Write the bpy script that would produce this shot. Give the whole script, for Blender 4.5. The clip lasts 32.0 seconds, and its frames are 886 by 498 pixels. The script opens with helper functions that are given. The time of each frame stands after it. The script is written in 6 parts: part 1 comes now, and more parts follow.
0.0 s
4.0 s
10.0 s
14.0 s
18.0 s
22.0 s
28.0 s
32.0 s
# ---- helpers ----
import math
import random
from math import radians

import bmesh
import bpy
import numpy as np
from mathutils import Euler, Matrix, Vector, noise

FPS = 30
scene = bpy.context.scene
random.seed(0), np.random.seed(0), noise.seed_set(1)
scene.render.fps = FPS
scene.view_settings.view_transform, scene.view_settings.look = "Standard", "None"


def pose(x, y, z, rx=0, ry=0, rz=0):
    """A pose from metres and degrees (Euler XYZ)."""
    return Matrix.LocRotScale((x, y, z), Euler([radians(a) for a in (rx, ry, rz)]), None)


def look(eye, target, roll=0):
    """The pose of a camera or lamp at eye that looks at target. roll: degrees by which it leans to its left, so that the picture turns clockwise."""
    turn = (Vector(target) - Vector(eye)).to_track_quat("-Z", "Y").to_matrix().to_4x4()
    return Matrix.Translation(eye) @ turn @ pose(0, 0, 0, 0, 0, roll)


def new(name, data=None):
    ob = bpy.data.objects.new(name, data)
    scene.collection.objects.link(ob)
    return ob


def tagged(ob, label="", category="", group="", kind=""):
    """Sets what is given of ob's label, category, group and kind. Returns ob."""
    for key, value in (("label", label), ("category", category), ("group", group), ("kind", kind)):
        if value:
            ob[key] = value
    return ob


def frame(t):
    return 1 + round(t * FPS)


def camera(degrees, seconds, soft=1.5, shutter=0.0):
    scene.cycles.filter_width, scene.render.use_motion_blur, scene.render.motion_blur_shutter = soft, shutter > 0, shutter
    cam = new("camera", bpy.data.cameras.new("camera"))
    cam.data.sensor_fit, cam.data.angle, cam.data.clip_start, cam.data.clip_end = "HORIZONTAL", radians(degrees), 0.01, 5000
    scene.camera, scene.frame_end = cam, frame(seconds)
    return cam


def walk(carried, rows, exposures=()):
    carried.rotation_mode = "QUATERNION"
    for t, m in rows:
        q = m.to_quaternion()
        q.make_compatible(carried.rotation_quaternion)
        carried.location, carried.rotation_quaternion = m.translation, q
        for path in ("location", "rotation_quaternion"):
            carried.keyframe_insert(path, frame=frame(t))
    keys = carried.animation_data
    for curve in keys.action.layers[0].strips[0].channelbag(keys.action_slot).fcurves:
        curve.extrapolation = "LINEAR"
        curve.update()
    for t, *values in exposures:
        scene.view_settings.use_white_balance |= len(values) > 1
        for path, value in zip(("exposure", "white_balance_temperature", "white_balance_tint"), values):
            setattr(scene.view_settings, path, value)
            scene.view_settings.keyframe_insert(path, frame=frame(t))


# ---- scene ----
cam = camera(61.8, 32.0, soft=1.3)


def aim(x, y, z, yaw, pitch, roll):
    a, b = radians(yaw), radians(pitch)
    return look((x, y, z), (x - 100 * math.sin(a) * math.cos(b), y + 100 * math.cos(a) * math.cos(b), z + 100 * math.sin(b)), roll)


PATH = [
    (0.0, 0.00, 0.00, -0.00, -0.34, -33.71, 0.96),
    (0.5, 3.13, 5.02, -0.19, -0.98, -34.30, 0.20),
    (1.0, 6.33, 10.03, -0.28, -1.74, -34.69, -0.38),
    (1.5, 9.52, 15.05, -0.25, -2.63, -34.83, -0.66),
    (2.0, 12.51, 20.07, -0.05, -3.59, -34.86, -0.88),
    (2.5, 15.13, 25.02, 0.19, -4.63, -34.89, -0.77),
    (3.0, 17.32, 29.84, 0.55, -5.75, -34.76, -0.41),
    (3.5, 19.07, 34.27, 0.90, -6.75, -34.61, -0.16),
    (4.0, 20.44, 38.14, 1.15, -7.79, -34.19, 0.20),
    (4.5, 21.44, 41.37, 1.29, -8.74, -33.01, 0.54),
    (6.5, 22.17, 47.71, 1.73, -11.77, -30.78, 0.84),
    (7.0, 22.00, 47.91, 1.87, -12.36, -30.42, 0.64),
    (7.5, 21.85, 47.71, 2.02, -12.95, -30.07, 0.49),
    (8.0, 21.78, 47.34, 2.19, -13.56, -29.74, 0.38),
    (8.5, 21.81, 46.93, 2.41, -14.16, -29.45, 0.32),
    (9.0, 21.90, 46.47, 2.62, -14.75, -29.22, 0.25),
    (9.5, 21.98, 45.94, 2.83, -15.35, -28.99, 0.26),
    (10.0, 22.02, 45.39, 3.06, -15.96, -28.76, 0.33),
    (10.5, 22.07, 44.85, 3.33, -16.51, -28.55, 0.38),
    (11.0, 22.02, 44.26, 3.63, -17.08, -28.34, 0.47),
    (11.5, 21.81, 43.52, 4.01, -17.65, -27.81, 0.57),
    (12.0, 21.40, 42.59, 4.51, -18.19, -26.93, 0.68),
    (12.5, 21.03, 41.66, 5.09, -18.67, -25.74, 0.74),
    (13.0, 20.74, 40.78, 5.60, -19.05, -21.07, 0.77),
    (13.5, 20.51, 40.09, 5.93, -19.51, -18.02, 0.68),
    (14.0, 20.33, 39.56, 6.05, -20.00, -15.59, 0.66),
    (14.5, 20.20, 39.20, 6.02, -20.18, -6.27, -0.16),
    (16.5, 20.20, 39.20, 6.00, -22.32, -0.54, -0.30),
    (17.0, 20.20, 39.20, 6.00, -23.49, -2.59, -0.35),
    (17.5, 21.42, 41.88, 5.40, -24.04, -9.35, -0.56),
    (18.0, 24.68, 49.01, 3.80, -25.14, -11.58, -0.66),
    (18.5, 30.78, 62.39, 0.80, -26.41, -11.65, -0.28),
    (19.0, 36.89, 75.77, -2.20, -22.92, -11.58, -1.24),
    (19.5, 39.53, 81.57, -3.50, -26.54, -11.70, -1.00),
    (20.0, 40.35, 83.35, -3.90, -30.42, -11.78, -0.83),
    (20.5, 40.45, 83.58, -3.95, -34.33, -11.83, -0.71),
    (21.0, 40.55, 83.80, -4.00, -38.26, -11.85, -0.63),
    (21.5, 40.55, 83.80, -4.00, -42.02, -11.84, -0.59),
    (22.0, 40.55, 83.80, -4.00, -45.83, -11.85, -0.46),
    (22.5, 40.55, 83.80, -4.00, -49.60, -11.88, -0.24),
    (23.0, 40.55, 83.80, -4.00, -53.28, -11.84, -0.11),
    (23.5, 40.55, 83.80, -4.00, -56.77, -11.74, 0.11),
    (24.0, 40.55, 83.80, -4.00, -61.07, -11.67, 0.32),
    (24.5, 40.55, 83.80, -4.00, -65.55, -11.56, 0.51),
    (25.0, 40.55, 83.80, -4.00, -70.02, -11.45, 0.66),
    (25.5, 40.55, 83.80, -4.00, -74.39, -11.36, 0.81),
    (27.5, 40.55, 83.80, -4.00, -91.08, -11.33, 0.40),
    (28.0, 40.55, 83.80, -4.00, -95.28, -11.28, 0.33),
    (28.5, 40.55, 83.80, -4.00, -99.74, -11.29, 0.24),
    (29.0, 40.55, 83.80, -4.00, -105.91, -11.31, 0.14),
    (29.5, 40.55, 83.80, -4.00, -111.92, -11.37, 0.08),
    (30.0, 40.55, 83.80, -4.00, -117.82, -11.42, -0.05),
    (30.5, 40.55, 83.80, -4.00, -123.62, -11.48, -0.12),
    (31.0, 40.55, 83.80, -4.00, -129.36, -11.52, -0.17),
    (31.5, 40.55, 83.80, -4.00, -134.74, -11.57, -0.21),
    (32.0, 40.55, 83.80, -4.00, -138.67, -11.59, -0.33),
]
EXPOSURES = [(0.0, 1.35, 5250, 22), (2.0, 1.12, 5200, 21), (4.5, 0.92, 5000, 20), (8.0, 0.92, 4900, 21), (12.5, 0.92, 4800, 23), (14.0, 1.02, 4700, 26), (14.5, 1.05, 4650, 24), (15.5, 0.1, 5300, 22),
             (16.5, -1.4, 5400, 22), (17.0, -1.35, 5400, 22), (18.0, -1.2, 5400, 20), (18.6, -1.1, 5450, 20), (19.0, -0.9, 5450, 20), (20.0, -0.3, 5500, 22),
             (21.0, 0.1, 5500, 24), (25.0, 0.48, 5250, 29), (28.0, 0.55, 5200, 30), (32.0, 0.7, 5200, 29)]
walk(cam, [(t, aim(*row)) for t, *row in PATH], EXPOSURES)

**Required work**
Where a line holds the string "degrees", copy that line.

**Task response**
    """A pose from metres and degrees (Euler XYZ)."""
    """The pose of a camera or lamp at eye that looks at target. roll: degrees by which it leans to its left, so that the picture turns clockwise."""
def camera(degrees, seconds, soft=1.5, shutter=0.0):
    cam.data.sensor_fit, cam.data.angle, cam.data.clip_start, cam.data.clip_end = "HORIZONTAL", radians(degrees), 0.01, 5000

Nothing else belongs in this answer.